Having published a hefty number of novels, and with quite a few more in the works, how does Lisa McMann view the current YA landscape? What genre do you think will follow the vampire and dystopian trends?
I think the YA landscape is constantly evolving, and I wouldn’t dream of predicting where it’ll go next. The great thing is that there is much variety in YA. You can find romance, mystery, thrillers, science fiction, horror, fantasy, dystopian, paranormal, realism, speculative fiction—you name it, and you’ll find great, great books in each category.
Do you read YA novels? Would you please recommend us some of your personal favorites?

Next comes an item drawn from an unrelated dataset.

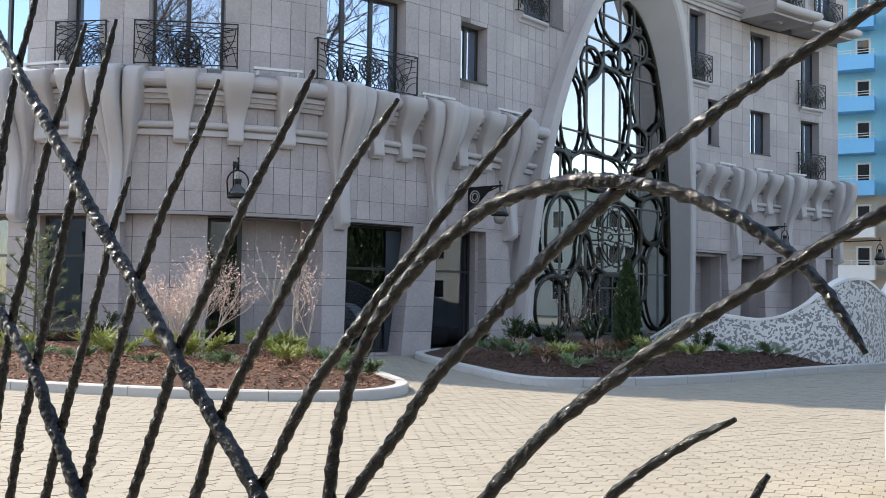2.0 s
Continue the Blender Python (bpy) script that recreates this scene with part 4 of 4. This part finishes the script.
for x in (0.82, 3.5):
    for sgn in (-1, 1):
        m = pose(x, sgn * 0.83, 0.36, 90, 0, 0)
        wob = Shape().lathe([(0.24, -0.12), (0.33, -0.12), (0.36, -0.08), (0.36, 0.08), (0.33, 0.12), (0.24, 0.12)], 24, m).make("wheel", RUBBER, car, smooth=True)
        Shape().lathe([(0.05, -0.1), (0.24, -0.1), (0.24, 0.1), (0.05, 0.1)], 16, m).make("rim", ALLOY, wob)
        Shape().lathe([(0.36, 0.0), (0.42, 0.0), (0.42, 0.13), (0.36, 0.13)], 24, pose(x, sgn * (0.955 if sgn < 0 else 0.825), 0.36, 90, 0, 0)).make("arch_trim", RUBBER, car)

# ---- forged fence ----
fence = thing("forged_fence", pose(0, 1.2, 0), "black hammered wrought-iron fence of leaning and arched bars", "fence")
finv = fence.matrix_world.inverted()
FN = Vector((0.8, 1.0, 0)).normalized()
FACE = Vector((-0.006, -0.008, 1.5656))


def fence_bar(points, r, name="bar", depth=0.0, foot=True, taper=0.6, twist=1.0):
    pts = [FACE + (Vector((u, 1.205 - 0.8 * u, z)) - FACE) * (1 + depth / 1.2) for u, z in points]
    if foot:
        d = (pts[-1] - pts[-2]).normalized()
        if d.z < -0.2:
            low = pts[-1] + d * 0.25
            low2 = Vector((low.x + d.x * 0.3, low.y + d.y * 0.3, max(low.z - 0.5, 0.3)))
            pts += [low, low2, Vector((low2.x, low2.y, -0.02))]
    path = curve_points(pts, 0.0034)
    seed = points[0][0] * 50
    total = len(path)
    sh, n = Shape(), 11
    side = None
    for i, p in enumerate(path):
        a, b = path[max(i - 1, 0)], path[min(i + 1, total - 1)]
        d = (b - a).normalized()
        if side is None:
            side = d.orthogonal().normalized()
        side = (side - d * side.dot(d)).normalized()
        other = d.cross(side)
        u = i / total
        rr = r * (taper + (1 - taper) * min(1, i * 0.0034 / 0.35))
        rr *= min(1, 0.55 + 0.45 * i * 0.0034 / 0.035)
        p = p + side * 0.0012 * noise.noise(Vector((i * 0.05, seed, 3))) + other * 0.0012 * noise.noise(Vector((i * 0.05, seed, 9)))
        for k in range(n):
            q = 2 * math.pi * k / n
            c, d2 = math.cos(q), math.sin(q)
            if twist > 0.5:
                wind = 3 * q + i * 0.85 + 1.5 * noise.noise(Vector((i * 0.03, seed, 5)))
                bumpy = 1 + 0.13 * math.cos(wind) + 0.24 * noise.noise(Vector((c * 1.3, d2 * 1.3 + seed, i * 0.3))) + 0.16 * noise.noise(Vector((c * 2.4, d2 * 2.4 + seed, i * 0.5)))
            else:
                bumpy = 1 + 0.14 * noise.noise(Vector((c * 1.2, d2 * 1.2 + seed, i * 0.16))) + 0.34 * noise.noise(Vector((c * 2.6, d2 * 2.6 + seed, i * 0.36)))
            sh.v.append(tuple(p + (side * math.cos(q) + other * math.sin(q)) * rr * bumpy))
    sh.f += [(i * n + k, i * n + (k + 1) % n, (i + 1) * n + (k + 1) % n, (i + 1) * n + k) for i in range(total - 1) for k in range(n)]
    sh.f += [tuple(reversed(range(n))), tuple((total - 1) * n + k for k in range(n))]
    ob = sh.make(name, FORGED, fence, smooth=True)
    ob.matrix_parent_inverse = finv
    return ob


def knot_at(u, z, r=0.022, depth=0.0):
    c = FACE + (Vector((u, 1.205 - 0.8 * u, z)) - FACE) * (1 + depth / 1.2)
    sh = Shape()
    t = Vector((0.78, -0.62, 0)).normalized()
    for rot, dz in ((0.5, 0.0), (0.9, 0.006)):
        ax = (t * math.cos(rot) + Vector((0, 0, 1)) * math.sin(rot)).normalized()
        o = ax.cross(FN).normalized()
        sh.tube([c + (FN * math.cos(a) * 0.9 + o * math.sin(a)) * r + ax * (dz + 0.002 * math.sin(3 * a)) for a in (2 * math.pi * k / 14 for k in range(16))], r * 0.52, 10, closed=True)
    ob = sh.make("collar", FORGED, fence, smooth=True)
    ob.matrix_parent_inverse = finv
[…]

I do read a lot of YA. Recently I’ve read and loved Charm and Strange by Stephanie Kuehn, Openly Straight by Bill Konigsberg, and Code Name Verity by Elizabeth Wein.
The must-ask question: what projects are you working on right now?
I’m not sure if my Unwanteds series is available in Spain – the first three books are out in North America now. Book 4 will be out in September, and I’m writing book five right now. It’s a dystopian fantasy series that’s a bit different from my other books, and I really love writing it. It’s about a world where teens who are caught doing creative things are sent to their deaths. Luckily, the man who is responsible for killing these teens is secretly saving them and keeping them hidden in his magical world called Artimé, teaching them to use their creativity to do magic, both for fun and as weapons in case they ever get discovered.
And, to put an end to this interview: you are a tireless worker, a woman with a limitless imagination and a writer whose novels have been read all over the world. What is the next literary goal you would like to reach?
I did one book signing event in Madrid when I was there on vacation with my family right before Cryer’s Cross came out in Spain. My next goal -- I would love to write a book that is so well-loved internationally that I would be forced to do a world book tour. I would definitely love to visit Spain again!